Start of Supplied material
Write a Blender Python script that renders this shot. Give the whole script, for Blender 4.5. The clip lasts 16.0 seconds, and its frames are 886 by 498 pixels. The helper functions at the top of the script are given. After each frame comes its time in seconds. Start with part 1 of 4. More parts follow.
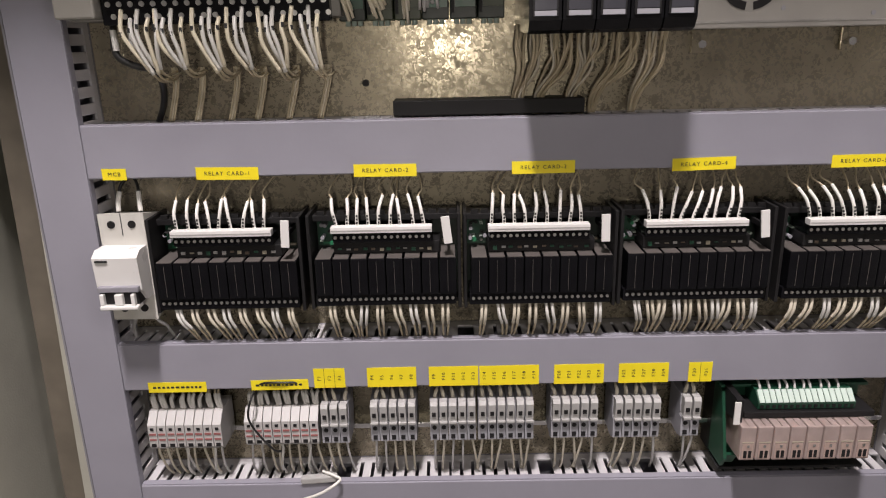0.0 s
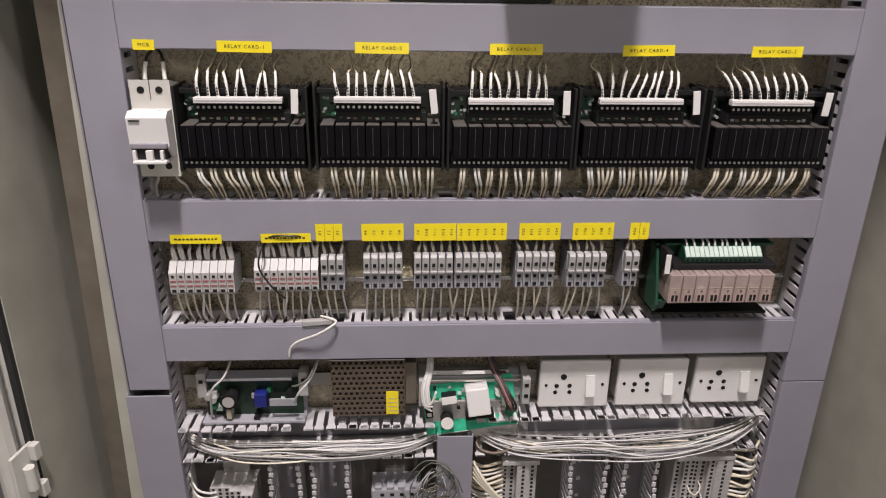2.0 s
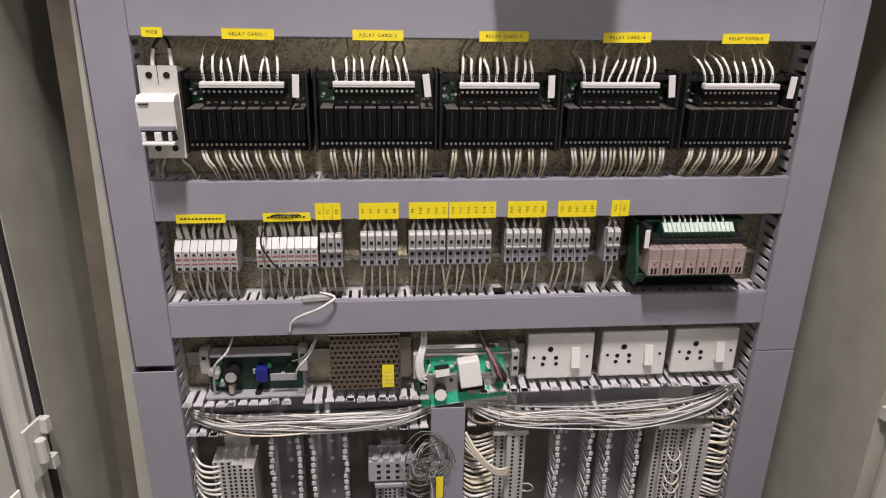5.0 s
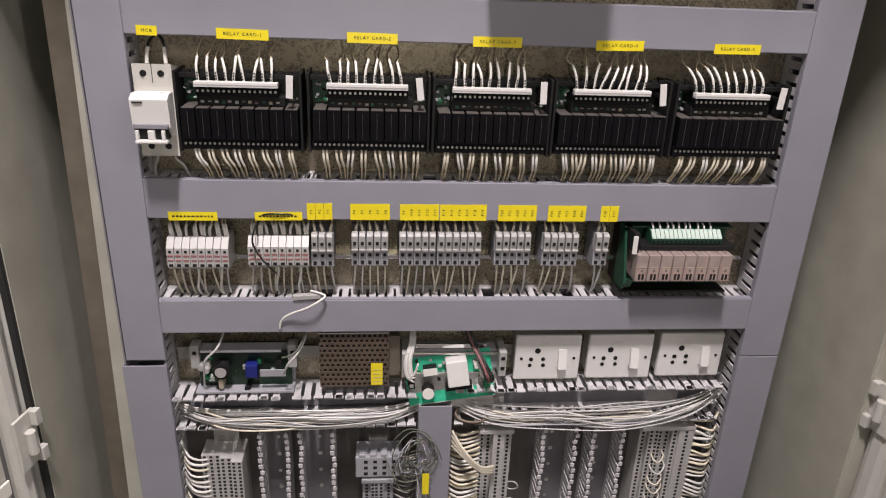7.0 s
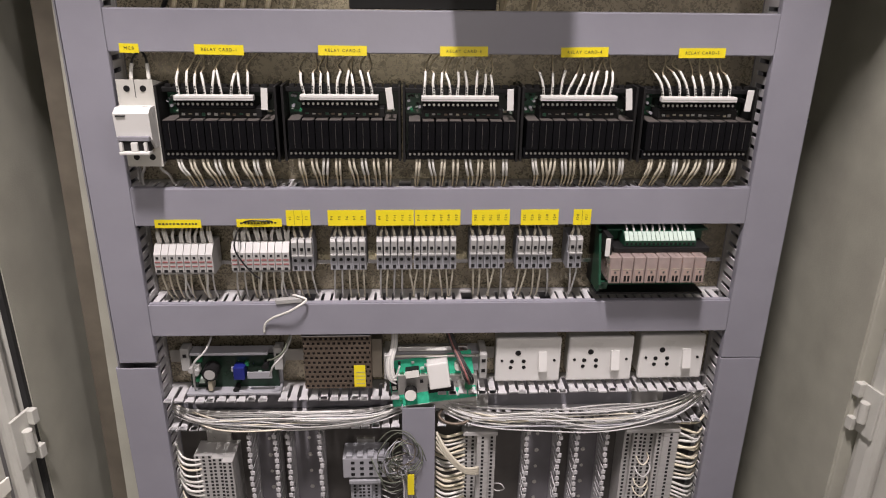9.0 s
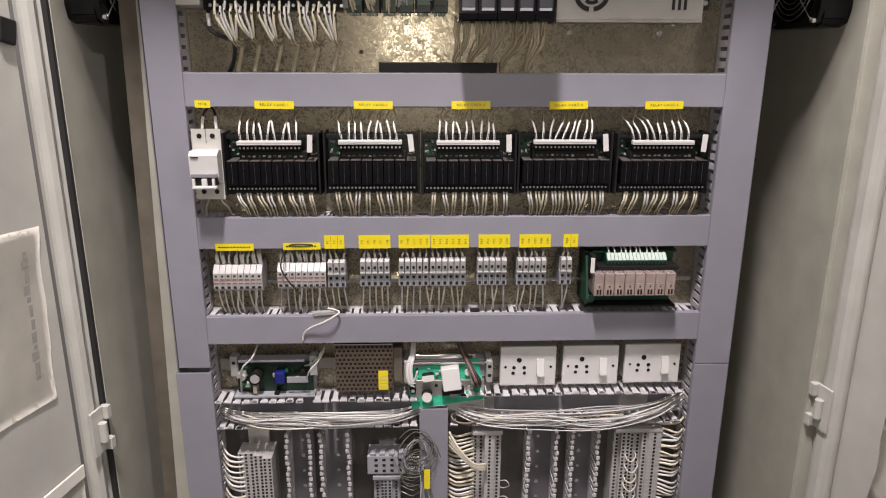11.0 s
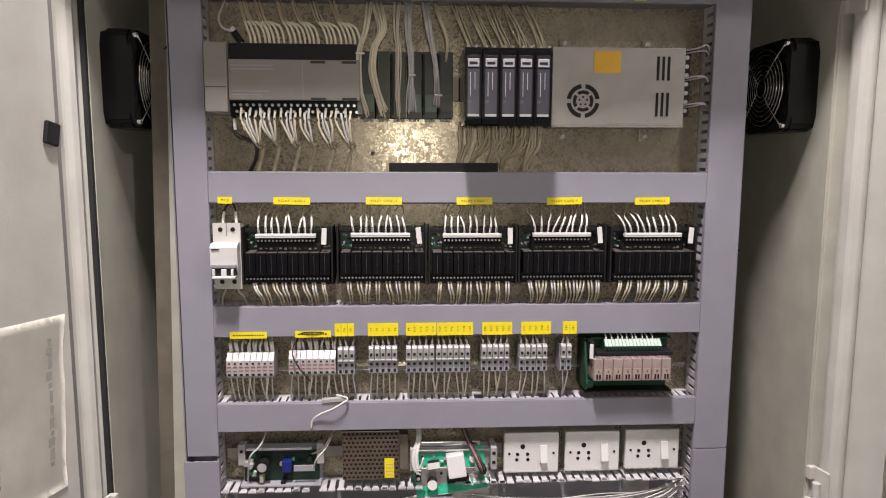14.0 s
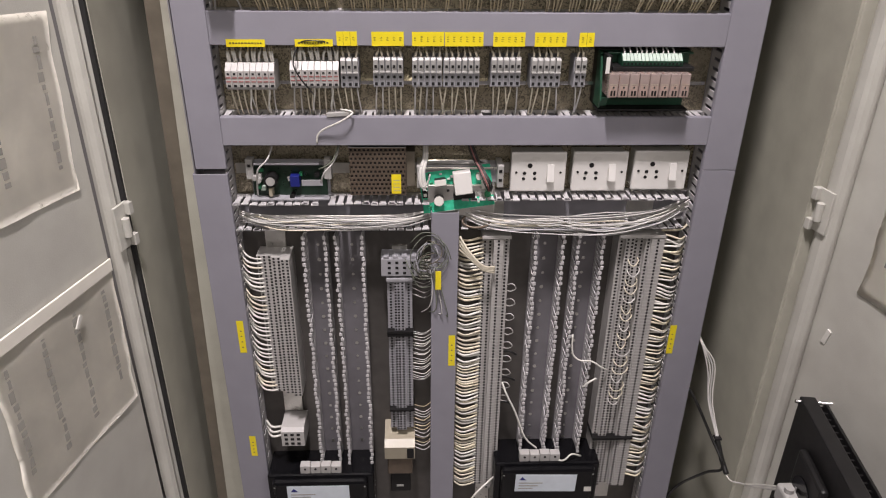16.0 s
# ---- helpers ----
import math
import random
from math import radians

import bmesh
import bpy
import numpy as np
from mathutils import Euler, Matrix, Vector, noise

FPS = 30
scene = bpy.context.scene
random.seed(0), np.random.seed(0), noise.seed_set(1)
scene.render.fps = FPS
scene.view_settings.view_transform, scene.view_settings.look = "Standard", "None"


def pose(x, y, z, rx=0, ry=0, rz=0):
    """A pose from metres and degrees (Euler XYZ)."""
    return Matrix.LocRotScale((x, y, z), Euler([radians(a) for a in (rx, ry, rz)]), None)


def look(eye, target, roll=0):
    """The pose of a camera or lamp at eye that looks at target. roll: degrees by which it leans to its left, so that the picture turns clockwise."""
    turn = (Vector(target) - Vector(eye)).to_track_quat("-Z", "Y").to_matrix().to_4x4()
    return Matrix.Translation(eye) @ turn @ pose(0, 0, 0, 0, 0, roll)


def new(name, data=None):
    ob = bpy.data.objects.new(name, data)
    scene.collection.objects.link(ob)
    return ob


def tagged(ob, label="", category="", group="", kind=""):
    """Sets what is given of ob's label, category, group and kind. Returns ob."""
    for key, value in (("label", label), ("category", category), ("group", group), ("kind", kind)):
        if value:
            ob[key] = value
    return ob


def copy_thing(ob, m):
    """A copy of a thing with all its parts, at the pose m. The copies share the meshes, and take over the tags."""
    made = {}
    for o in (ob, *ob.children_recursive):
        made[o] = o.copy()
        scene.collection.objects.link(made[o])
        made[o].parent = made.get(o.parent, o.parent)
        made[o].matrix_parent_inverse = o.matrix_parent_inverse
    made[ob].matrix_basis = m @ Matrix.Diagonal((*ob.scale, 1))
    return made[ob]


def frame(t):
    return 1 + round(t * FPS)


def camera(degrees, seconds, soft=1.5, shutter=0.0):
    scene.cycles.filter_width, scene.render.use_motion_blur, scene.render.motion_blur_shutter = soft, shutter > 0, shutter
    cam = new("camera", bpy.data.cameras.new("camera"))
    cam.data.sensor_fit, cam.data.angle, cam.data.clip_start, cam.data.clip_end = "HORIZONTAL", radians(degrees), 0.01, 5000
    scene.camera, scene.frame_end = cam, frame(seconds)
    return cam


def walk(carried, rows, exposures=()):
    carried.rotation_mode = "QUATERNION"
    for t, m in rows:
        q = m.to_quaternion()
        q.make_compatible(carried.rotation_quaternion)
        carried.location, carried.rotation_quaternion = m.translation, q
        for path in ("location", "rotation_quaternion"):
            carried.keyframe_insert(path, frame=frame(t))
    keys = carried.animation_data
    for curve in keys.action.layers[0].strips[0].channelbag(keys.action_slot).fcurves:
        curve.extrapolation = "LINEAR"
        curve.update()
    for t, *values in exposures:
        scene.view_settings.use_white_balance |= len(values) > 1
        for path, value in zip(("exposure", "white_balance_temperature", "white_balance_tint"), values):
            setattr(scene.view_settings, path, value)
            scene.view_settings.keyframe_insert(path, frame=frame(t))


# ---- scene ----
End of Supplied material
### What this task involves
Write out every line of the listing that holds the word "keys".

### Task output
    keys = carried.animation_data
    for curve in keys.action.layers[0].strips[0].channelbag(keys.action_slot).fcurves:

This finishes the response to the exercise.